With another ten minutes in this priceless Ford supercar, I’m certain I’d have figured out the adaptive mode, but there were several engineers expecting to get behind the wheel and I wasn’t prepared to ruin their day. Plus, no matter how quickly I went, Multimatic wasn’t going to offer me a contract to race one of its Mustang GT4s next season.
After I left the circuit, I marveled at the differences between the passive and adaptive sport modes. It was unlike anything I’d experienced and while it’s challenging for me to describe ASVs as feeling as natural as a dialed-in passive damper, as White does, if I look at it from the perspective of speed, it certainly does.
These dampers dramatically changed the handling behavior of the GT without any downside. Set to adaptive, the Ford cornered flatter, was more stable under braking, allowed me to accelerate out of corners sooner than in the passive mode, and do so with better chassis feel and more confidence.
In that context, I think White is right. I clearly remember a recent drive of the new Cadillac CT5-V Blackwing; its advanced magnetorheological shocks were quite good, but I’d describe their operation as somewhat digital.

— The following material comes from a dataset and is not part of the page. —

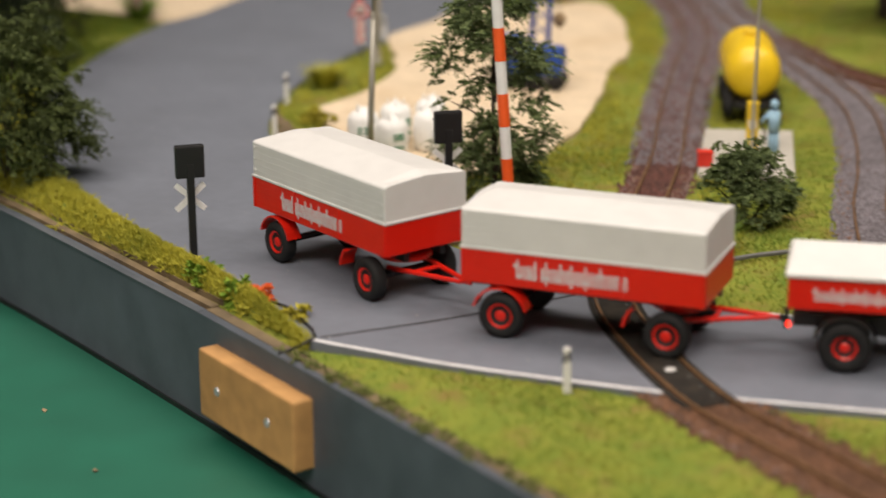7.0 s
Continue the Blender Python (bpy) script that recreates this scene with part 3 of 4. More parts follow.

That damper technology has become quite sophisticated and the processing power that underpins it is formidable, which permits rapid changes in effective damping rates. To be clear, I was still able to drive the Caddy quickly, but from the outside, the car’s body language also displayed some subtle, high-frequency adjustments, as if the chassis were reacting against the dampers. As good as these magnetorheological units are, the feeling isn’t as natural as that of Multimatic’s ASVs.
Undoubtedly, these ASV dampers will be priced dearly, but I suspect we’ll begin to see them on vehicles other than low-volume exotics like the Aston Martin Valhalla in the near future. As a racer, that’s an unusual place to find yourself because there are always tradeoffs and compromises when you make setup changes, but in the case of this GT with its dampers from the future, it’s like I had the best of all worlds.
Most of all, I’m glad I didn’t wreck that irreplaceable Ford GT.